Je m’amuse avec l’emploi de miroirs et de surfaces réfléchissantes pour démultiplier les perspectives. En jouant avec les perceptions d’un lieu, j’essaie de créer une expérience sensorielle et spatiale.
TSF
Avez-vous une pièce favorite – ou qui s’intégrerait selon vous parfaitement à votre intérieur – dans notre collection ?
Jérémy et Vanille
Un ensemble de modules Rotondo en velours camel et leur socle aluminium !
TSF
Pour vous, The Socialite Family, c’est ?
Jérémy et Vanille
Un projet global autour du beau et du style grâce à son shop en ligne et ses boutiques, mais aussi par son média.
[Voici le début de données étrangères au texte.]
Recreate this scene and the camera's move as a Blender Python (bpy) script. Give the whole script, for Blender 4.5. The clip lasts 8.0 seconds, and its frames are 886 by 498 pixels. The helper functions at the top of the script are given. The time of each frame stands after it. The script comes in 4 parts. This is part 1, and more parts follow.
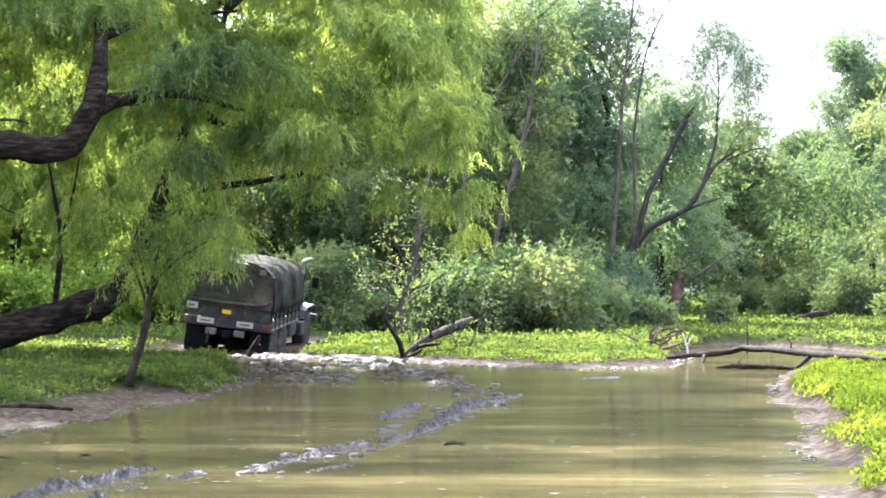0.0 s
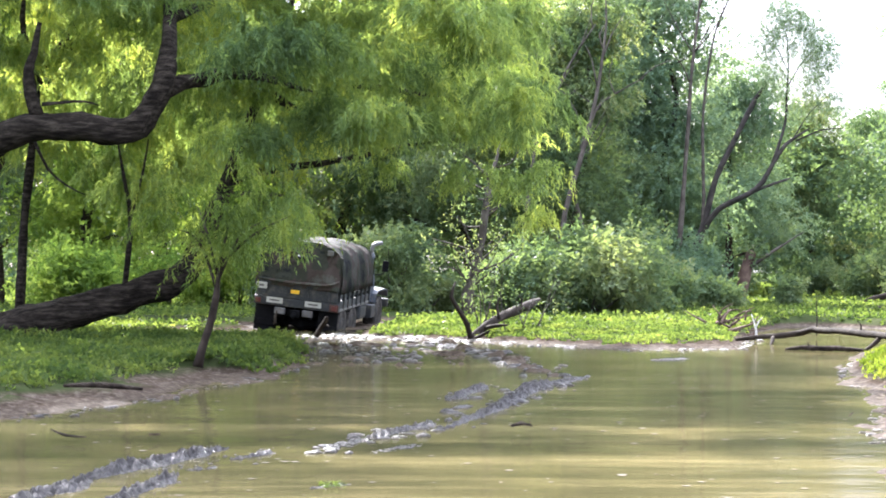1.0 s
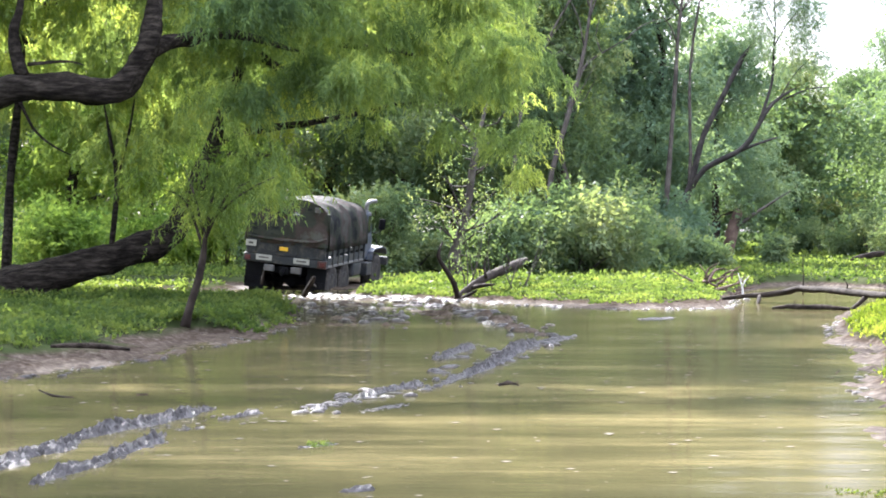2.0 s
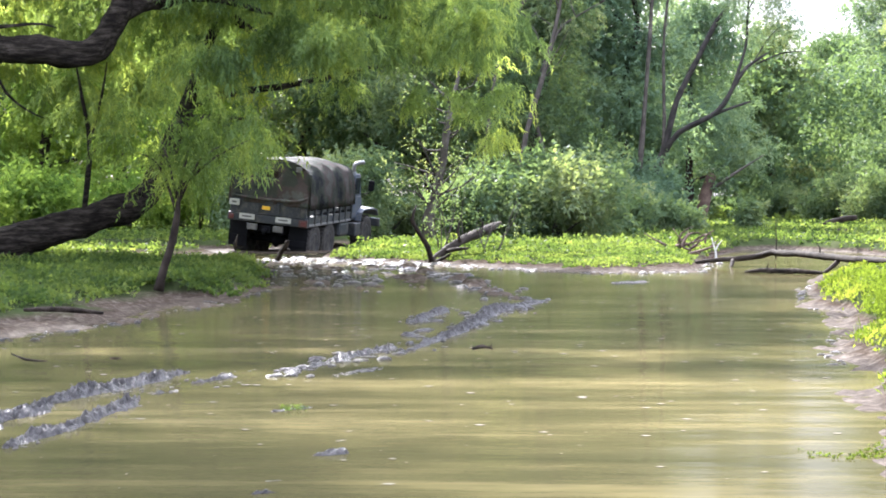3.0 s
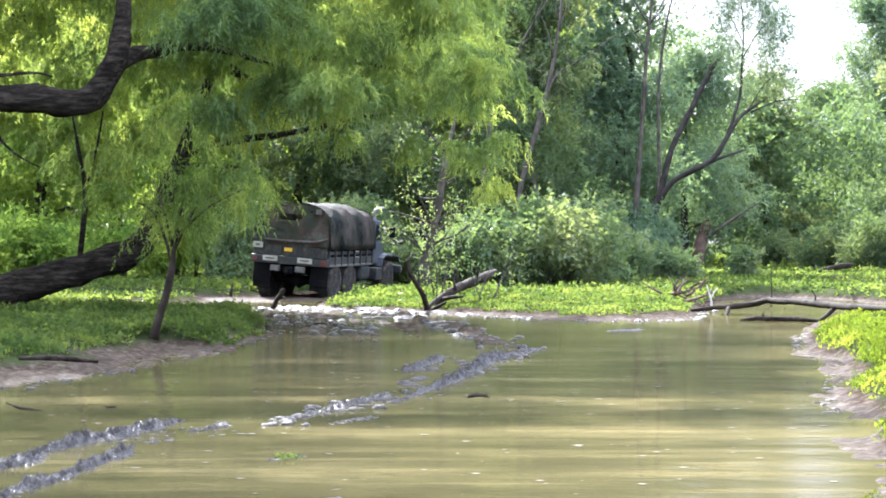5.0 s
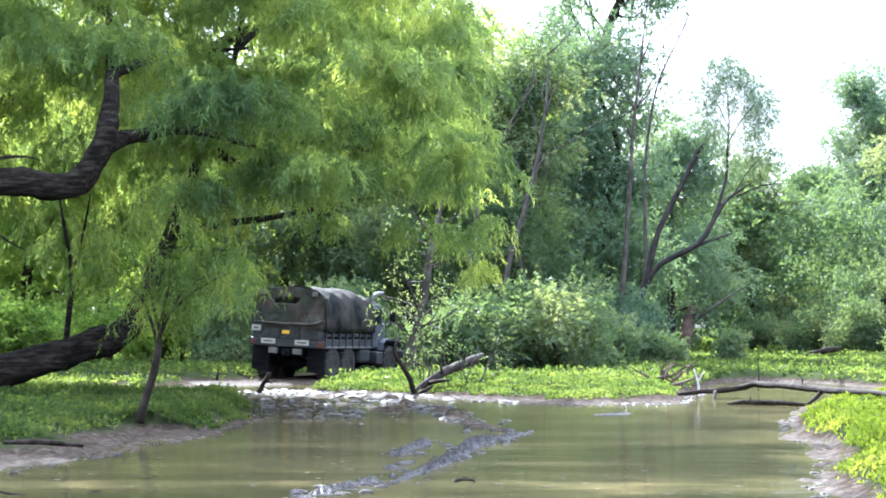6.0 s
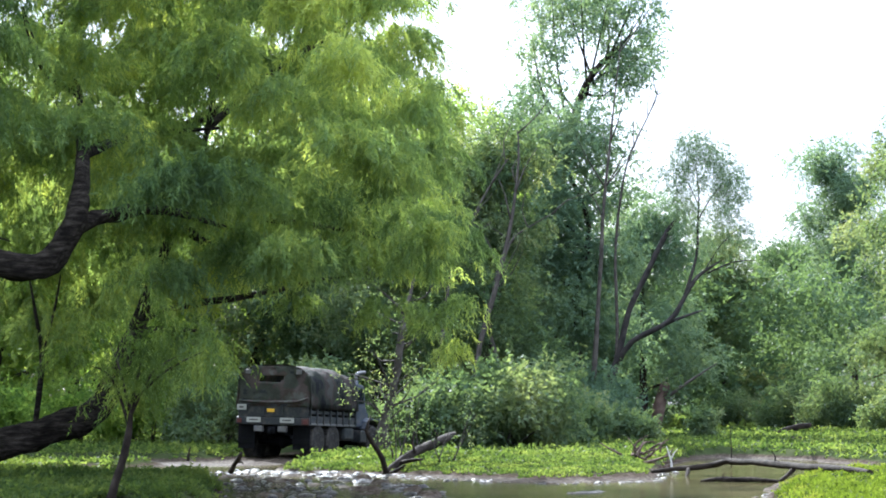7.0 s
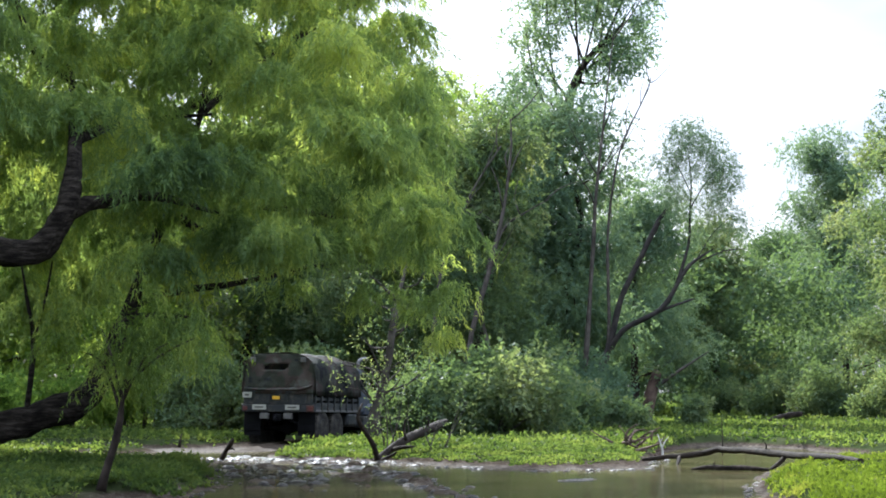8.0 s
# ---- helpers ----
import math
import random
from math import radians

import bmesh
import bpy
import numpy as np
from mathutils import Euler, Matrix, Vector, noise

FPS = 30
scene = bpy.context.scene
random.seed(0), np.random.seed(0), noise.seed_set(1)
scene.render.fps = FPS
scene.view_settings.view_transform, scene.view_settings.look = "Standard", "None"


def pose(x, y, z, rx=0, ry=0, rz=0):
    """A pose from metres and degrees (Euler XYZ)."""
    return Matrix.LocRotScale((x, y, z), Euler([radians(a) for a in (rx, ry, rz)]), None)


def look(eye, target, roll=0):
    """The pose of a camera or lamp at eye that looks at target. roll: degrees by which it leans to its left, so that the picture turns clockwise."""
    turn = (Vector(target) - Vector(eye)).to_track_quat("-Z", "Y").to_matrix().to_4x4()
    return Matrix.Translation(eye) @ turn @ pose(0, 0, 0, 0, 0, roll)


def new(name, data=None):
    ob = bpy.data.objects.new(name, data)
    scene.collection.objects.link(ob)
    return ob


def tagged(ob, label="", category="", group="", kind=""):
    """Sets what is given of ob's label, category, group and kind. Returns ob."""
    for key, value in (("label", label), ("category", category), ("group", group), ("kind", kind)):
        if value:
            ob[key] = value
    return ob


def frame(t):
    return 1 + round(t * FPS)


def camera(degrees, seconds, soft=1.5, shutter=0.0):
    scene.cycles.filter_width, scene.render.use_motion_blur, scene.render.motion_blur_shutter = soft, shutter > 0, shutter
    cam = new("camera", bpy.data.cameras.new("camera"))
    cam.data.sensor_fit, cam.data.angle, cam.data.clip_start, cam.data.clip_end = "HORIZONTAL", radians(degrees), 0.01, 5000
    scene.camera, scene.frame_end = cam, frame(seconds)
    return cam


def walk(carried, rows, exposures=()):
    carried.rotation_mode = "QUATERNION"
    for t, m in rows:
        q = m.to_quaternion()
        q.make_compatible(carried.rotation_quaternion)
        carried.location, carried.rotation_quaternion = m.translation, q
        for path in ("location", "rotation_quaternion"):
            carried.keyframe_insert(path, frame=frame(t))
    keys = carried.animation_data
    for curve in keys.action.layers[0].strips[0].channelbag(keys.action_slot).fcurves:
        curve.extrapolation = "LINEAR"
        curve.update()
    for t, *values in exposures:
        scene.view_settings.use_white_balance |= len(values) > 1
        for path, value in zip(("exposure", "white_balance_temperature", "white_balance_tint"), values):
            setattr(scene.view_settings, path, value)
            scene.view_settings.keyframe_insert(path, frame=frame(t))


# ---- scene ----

Un support inspirationnel pour toute personne sensible à la décoration.
TSF
Des adresses marseillaises confidentielles à nous recommander ?
Vanille
Se balader dans les ruelles et suivre son feeling, car il est toujours possible de tomber sur une bonne surprise !
Jérémy
Je vous suggère la batterie de Ratonneau sur l’archipel du Frioul : c’est le panorama le plus complet et le plus beau que l’on puisse avoir de Marseille.
TSF
Où vous retrouverons-nous prochainement ?
Jérémy
J’espère à la Paris Design Week, très prochainement !
Mon style s’exprime à travers le corps. Selon moi, nous créons par et pour le corps. Je me base sur nos mouvements pour concevoir mes espaces et mes objets.